- _3D scene code data_
===============

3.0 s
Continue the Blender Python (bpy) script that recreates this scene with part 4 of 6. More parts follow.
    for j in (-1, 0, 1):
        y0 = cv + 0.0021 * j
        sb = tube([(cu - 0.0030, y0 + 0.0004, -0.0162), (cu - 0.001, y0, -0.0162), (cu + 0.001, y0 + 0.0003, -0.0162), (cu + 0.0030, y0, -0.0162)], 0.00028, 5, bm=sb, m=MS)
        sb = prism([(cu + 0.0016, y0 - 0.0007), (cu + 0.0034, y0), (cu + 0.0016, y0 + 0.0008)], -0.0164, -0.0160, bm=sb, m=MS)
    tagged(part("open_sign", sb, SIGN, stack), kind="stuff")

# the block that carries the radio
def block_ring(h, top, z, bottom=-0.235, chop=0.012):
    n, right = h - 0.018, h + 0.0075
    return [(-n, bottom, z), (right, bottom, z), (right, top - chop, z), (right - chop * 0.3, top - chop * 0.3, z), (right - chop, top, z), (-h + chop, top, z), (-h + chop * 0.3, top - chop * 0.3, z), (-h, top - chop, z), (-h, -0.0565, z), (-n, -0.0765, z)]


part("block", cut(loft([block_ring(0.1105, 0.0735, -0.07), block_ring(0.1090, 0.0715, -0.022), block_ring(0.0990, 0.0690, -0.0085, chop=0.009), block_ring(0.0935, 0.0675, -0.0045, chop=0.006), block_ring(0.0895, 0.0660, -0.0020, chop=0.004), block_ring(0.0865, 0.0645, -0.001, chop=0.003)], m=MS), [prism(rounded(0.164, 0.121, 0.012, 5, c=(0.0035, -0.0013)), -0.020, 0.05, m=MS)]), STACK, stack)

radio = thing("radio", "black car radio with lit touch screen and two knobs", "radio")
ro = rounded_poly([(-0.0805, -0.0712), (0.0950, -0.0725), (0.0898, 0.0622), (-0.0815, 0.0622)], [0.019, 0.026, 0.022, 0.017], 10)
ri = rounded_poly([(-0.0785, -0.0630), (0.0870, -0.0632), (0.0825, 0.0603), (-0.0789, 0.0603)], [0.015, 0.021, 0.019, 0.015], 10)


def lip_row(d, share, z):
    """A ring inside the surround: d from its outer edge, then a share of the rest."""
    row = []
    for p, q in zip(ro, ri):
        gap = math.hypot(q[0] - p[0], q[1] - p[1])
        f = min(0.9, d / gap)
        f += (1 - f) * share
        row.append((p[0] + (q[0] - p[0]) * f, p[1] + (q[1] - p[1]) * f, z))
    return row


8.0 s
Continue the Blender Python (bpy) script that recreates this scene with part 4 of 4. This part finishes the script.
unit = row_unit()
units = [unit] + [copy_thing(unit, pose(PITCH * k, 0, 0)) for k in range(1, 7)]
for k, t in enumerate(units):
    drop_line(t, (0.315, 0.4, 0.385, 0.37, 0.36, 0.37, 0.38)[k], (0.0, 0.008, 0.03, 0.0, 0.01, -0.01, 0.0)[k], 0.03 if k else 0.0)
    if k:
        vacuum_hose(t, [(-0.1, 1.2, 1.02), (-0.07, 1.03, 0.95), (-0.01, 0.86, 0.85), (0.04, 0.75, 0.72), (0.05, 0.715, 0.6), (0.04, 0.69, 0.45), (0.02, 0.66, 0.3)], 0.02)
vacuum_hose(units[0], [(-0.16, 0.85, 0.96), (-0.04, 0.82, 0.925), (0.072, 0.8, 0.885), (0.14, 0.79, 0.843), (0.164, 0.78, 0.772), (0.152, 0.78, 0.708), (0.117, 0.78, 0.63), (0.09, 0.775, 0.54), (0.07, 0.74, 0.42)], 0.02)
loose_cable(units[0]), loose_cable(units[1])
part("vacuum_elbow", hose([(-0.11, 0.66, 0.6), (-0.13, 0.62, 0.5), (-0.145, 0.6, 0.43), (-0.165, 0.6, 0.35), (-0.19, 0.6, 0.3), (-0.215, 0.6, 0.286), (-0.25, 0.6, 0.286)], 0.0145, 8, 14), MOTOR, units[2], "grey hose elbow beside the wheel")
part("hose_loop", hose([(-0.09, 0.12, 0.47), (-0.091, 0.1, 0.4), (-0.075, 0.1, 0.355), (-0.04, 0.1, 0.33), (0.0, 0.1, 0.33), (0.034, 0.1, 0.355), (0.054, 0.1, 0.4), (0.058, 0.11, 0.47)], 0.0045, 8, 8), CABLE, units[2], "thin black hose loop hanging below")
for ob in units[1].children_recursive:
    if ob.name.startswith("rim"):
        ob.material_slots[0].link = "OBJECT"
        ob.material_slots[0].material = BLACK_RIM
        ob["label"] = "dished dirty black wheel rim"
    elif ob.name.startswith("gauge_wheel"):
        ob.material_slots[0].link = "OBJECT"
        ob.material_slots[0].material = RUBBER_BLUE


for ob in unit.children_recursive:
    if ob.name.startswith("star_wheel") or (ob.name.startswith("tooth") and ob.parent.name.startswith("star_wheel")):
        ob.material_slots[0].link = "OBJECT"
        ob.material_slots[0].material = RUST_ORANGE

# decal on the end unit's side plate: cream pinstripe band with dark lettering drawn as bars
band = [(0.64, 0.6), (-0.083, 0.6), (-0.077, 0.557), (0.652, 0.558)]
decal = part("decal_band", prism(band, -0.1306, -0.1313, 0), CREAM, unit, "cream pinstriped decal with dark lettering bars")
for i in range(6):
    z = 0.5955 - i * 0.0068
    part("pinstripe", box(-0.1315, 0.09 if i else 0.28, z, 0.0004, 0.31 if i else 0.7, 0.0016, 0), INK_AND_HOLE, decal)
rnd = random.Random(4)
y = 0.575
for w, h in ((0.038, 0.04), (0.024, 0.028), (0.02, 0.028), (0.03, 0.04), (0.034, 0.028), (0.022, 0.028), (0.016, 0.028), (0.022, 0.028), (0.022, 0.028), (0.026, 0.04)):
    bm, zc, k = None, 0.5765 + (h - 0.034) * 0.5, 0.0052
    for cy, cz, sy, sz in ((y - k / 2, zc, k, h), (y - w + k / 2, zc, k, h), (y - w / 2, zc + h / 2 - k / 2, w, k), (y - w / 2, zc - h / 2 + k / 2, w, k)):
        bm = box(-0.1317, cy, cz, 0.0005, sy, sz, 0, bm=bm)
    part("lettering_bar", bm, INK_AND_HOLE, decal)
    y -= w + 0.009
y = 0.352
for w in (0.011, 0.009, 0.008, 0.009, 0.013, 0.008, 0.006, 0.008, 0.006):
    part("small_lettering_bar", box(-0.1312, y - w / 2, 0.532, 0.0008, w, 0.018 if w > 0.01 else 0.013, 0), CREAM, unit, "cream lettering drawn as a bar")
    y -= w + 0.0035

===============

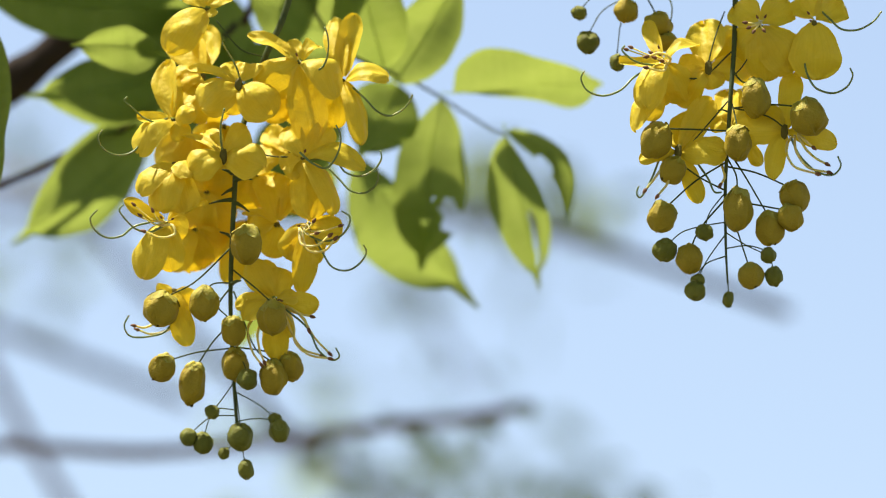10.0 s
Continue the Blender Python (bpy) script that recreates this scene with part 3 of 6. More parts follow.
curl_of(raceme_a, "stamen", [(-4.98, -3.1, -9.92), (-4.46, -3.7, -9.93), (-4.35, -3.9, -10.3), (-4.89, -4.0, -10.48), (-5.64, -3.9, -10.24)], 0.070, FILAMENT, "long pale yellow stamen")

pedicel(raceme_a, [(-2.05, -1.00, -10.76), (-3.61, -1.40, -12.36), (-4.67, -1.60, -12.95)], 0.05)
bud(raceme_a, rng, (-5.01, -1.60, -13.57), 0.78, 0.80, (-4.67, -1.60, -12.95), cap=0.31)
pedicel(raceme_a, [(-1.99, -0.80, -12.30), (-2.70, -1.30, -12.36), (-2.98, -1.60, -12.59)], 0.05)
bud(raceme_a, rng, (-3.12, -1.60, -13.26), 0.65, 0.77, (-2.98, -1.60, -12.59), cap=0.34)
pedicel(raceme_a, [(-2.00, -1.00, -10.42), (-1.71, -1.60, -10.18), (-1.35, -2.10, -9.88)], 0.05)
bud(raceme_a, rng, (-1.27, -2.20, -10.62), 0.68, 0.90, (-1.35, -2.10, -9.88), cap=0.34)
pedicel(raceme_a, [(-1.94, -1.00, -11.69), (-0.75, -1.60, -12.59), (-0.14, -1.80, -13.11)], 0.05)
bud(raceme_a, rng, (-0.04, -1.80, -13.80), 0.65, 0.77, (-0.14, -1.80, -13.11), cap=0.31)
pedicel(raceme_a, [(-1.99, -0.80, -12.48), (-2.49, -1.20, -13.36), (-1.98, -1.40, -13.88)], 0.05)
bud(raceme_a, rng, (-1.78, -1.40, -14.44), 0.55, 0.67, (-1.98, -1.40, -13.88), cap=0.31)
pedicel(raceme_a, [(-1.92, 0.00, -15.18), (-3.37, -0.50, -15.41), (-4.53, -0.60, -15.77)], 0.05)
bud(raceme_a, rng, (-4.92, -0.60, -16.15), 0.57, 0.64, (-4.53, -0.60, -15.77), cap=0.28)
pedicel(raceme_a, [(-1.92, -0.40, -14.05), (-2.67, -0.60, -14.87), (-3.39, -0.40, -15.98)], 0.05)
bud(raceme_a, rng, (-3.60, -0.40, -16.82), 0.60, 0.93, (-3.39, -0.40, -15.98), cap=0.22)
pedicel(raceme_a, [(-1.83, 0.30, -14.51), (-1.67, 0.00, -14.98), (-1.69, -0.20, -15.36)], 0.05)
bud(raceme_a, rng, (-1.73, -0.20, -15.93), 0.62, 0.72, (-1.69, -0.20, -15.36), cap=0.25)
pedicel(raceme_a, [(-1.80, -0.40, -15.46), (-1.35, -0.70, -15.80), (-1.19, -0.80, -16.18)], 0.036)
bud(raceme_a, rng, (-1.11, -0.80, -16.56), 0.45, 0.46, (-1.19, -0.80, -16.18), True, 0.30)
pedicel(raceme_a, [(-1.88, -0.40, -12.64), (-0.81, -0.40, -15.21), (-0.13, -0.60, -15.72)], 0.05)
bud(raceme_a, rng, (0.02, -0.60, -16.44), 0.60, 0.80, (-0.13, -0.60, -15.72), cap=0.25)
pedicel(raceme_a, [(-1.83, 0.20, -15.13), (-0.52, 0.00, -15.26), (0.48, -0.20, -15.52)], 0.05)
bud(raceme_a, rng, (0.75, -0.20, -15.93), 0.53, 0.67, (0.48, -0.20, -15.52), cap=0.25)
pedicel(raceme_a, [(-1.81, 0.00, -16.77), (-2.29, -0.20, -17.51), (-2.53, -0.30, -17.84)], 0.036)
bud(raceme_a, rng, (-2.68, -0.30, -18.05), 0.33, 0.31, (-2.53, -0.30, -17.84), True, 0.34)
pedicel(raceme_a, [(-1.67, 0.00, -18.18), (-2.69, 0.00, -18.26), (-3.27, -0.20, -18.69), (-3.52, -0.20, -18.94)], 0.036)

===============

- _What to work on_
Looking at the listing above, how many of its lines contain the string "parts"? Give the number alone.

- _Task result_
2